→ **THE TASK**:
Output the material below unchanged, apart from leaving out the pictures.

######

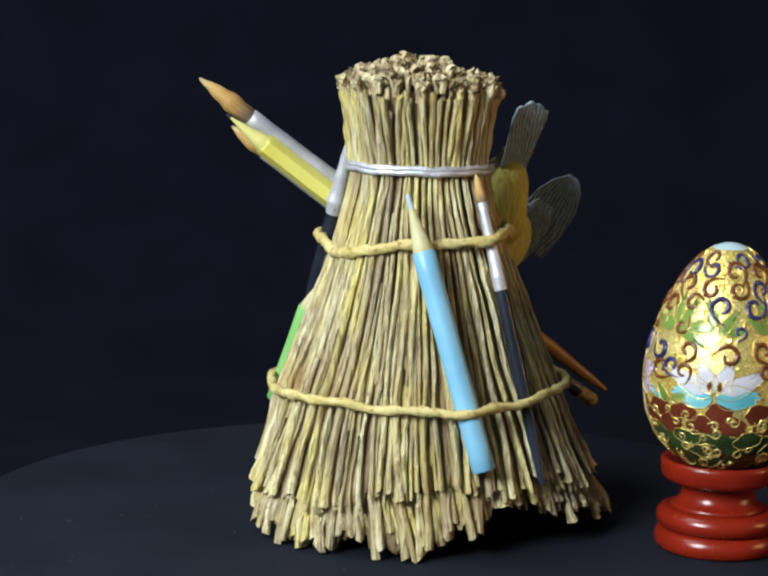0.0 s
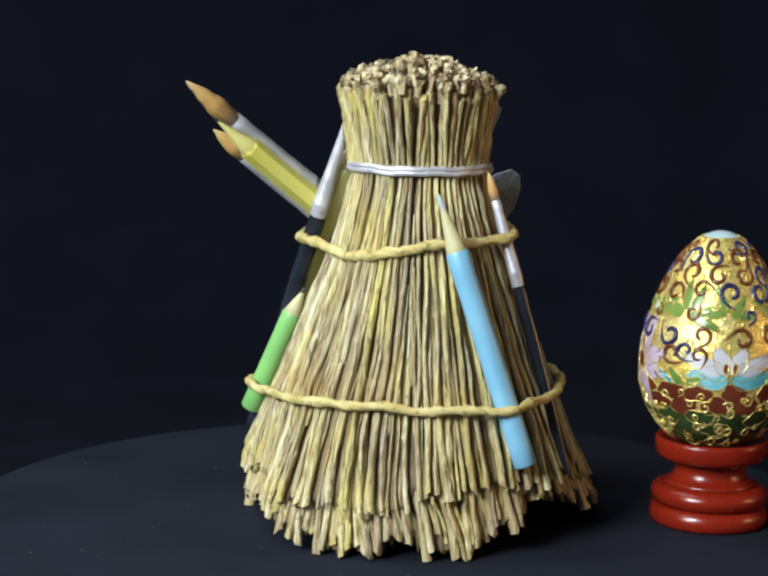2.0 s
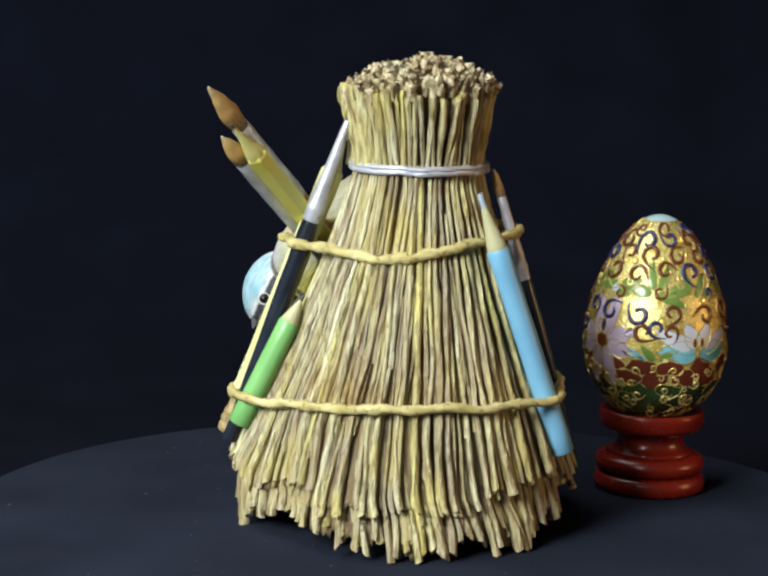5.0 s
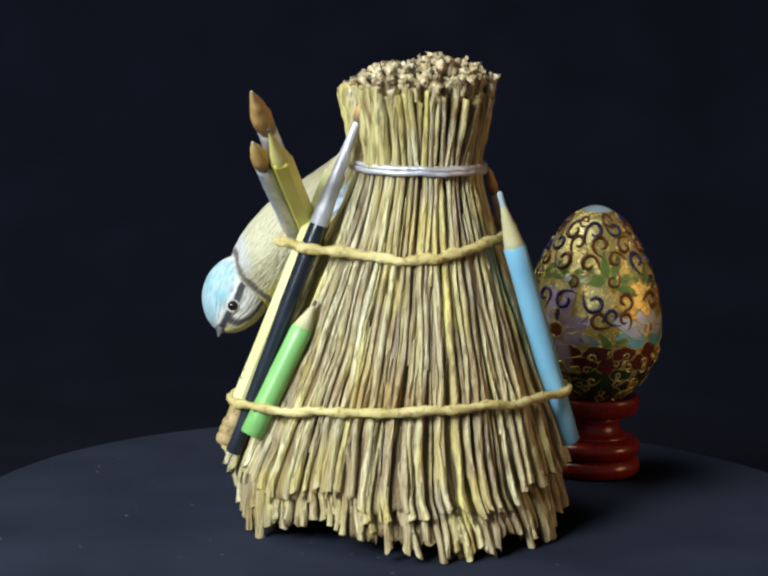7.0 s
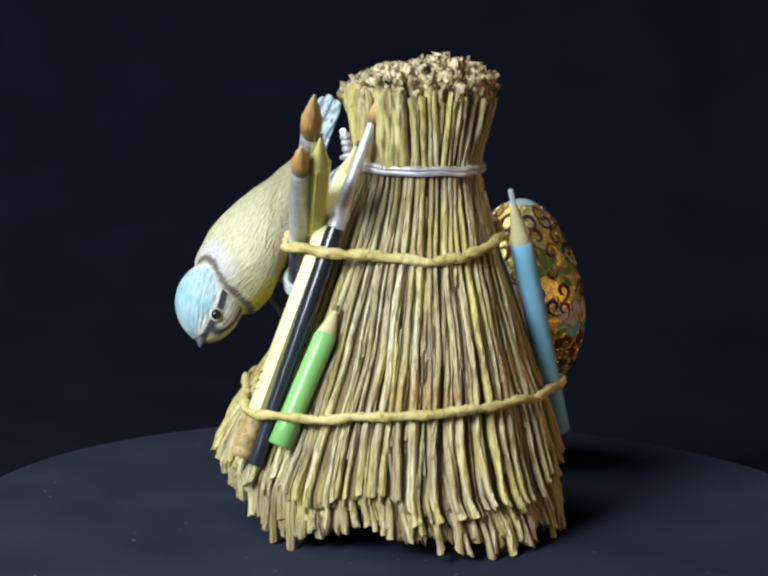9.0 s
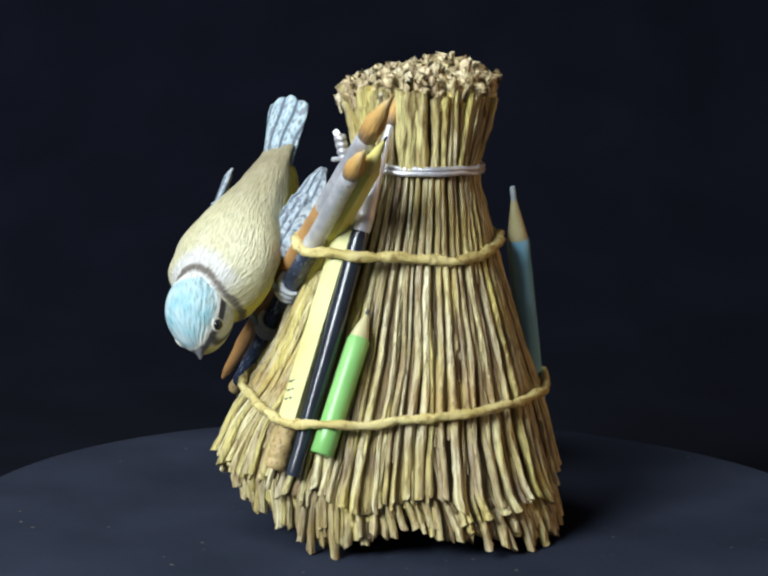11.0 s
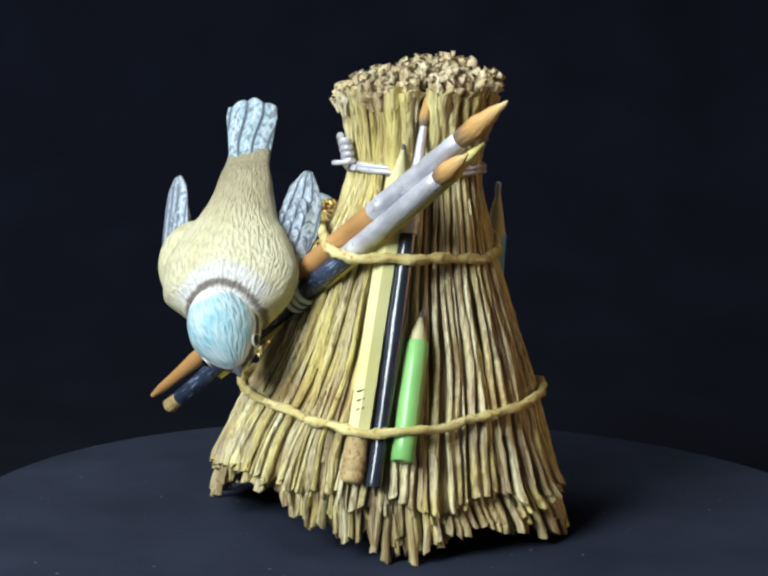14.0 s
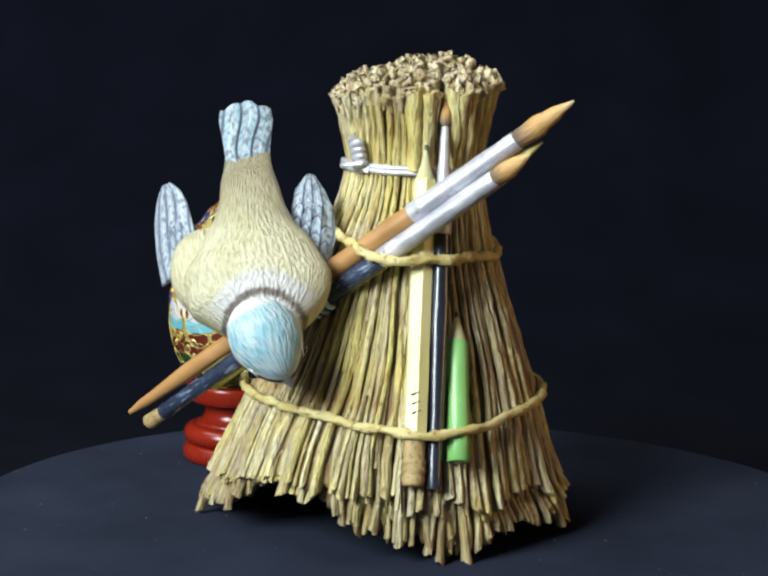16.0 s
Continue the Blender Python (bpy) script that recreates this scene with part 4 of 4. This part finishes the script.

######

→ **WORKED SOLUTION**:
0.0 s
2.0 s
5.0 s
7.0 s
9.0 s
11.0 s
14.0 s
16.0 s
Continue the Blender Python (bpy) script that recreates this scene with part 4 of 4. This part finishes the script.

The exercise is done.